After these modifications, the equation reflected the actual conditions on Venus, and left Del Genio with a sense of accomplishment. “We don’t have a very good track record of anticipating what planets are going to be like before we actually send a space craft there and observe them for the first time. That’s the humbling part, but that’s also the exciting part. And that’s what drives scientists: We’re excited by what we don’t know.”
What we do know, Del Genio says, is that the Earth is warming in response to increases in greenhouse gas emissions.
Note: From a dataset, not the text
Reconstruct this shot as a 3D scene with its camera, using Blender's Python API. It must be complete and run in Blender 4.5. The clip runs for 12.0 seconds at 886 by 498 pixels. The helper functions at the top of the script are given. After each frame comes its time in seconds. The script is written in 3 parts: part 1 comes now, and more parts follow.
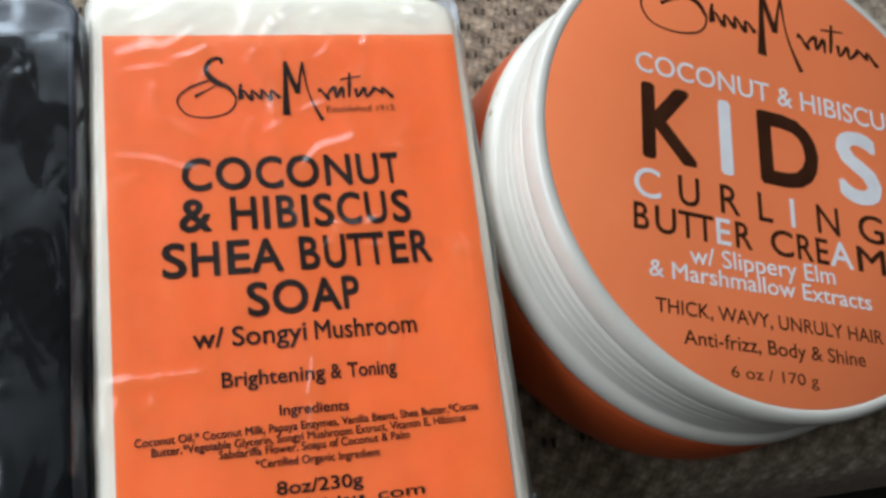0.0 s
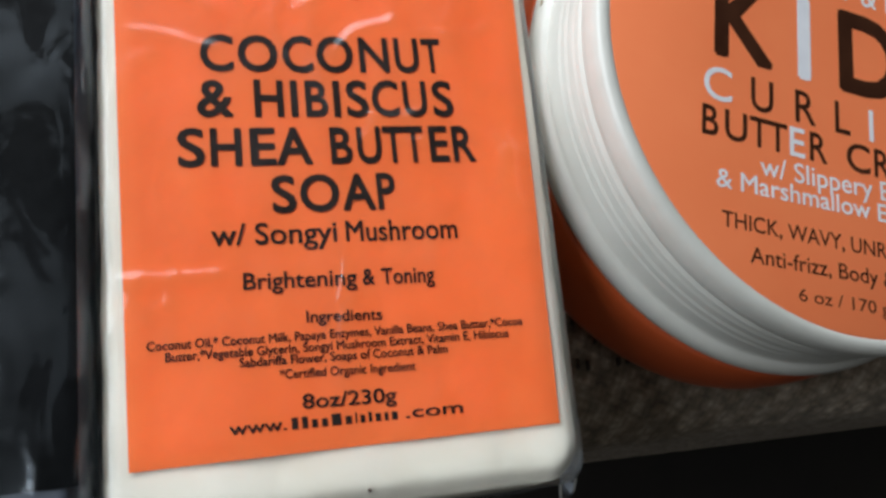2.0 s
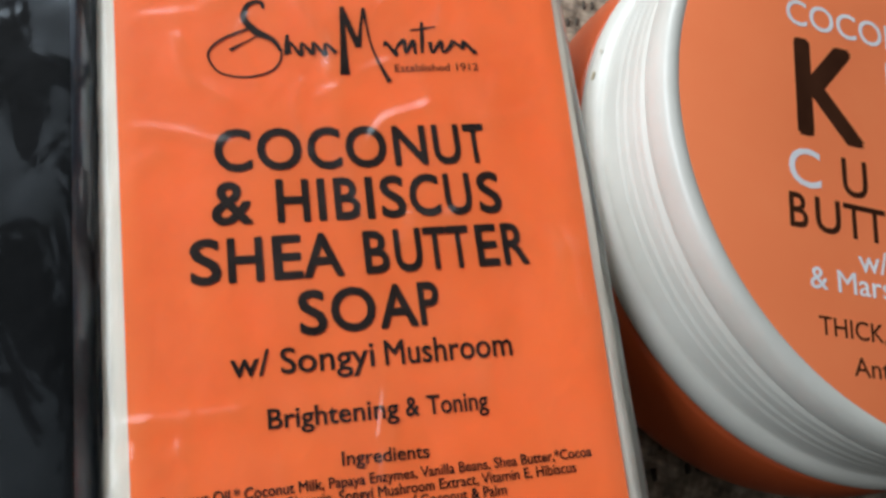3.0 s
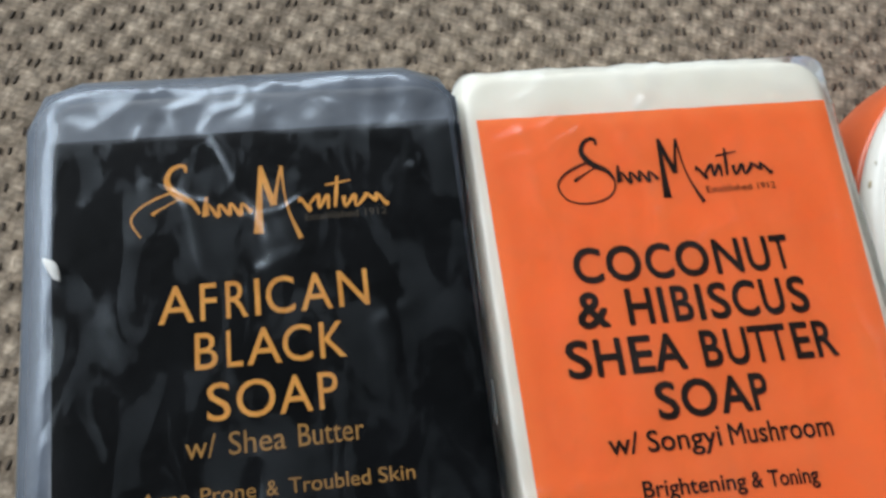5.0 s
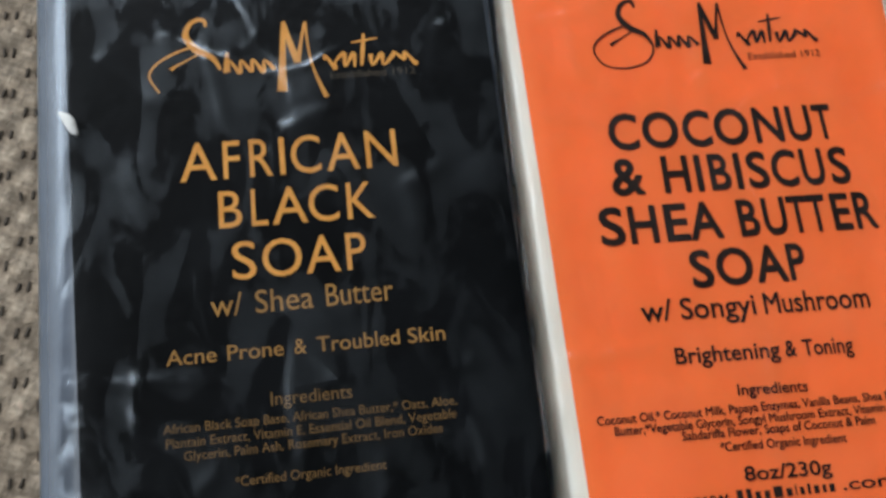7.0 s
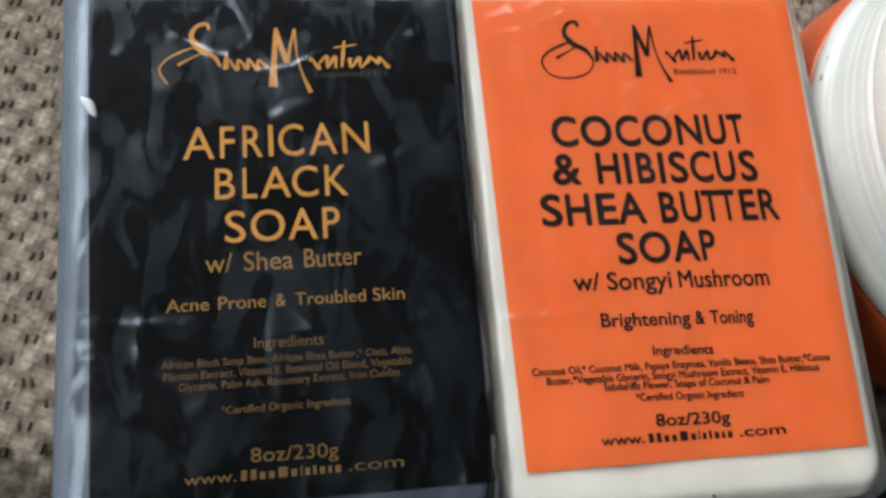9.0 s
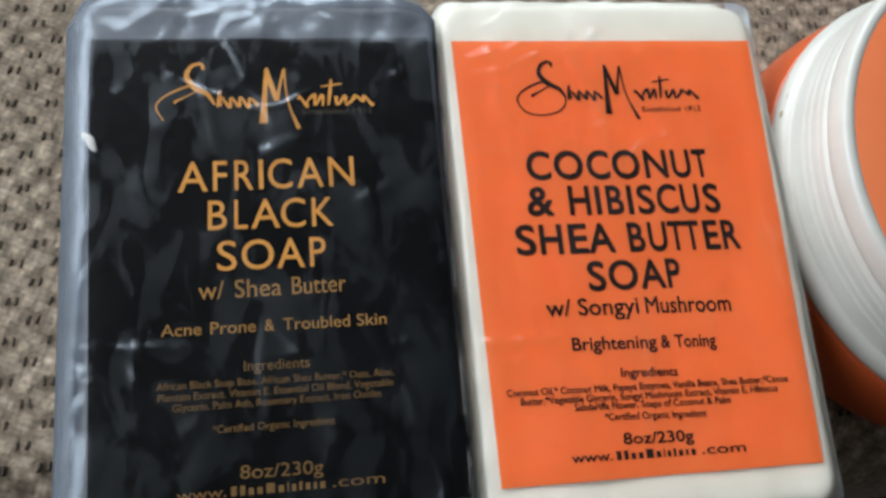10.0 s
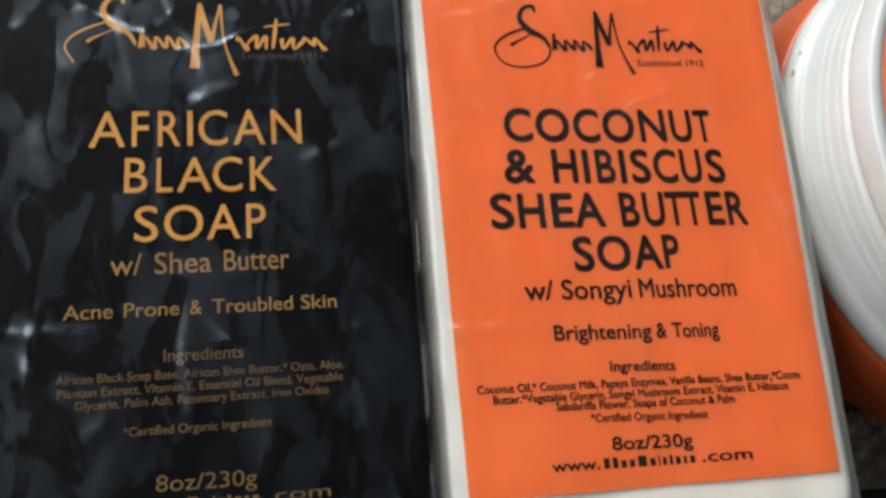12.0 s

All the models predict higher temperatures in the future, but there is a debate about how much it will warm up and what that warming means.
No matter how sophisticated models get, the predictions will remain uncertain. Predictions always are. “We all envy Ebenezer Scrooge in a way,” Del Genio says. “He had the Ghost of Christmas Yet to Come. We wish we had the Ghost of Climate Yet to Come to show everyone what we think the world is going to be like if we continue along the current path…But we don’t have that.”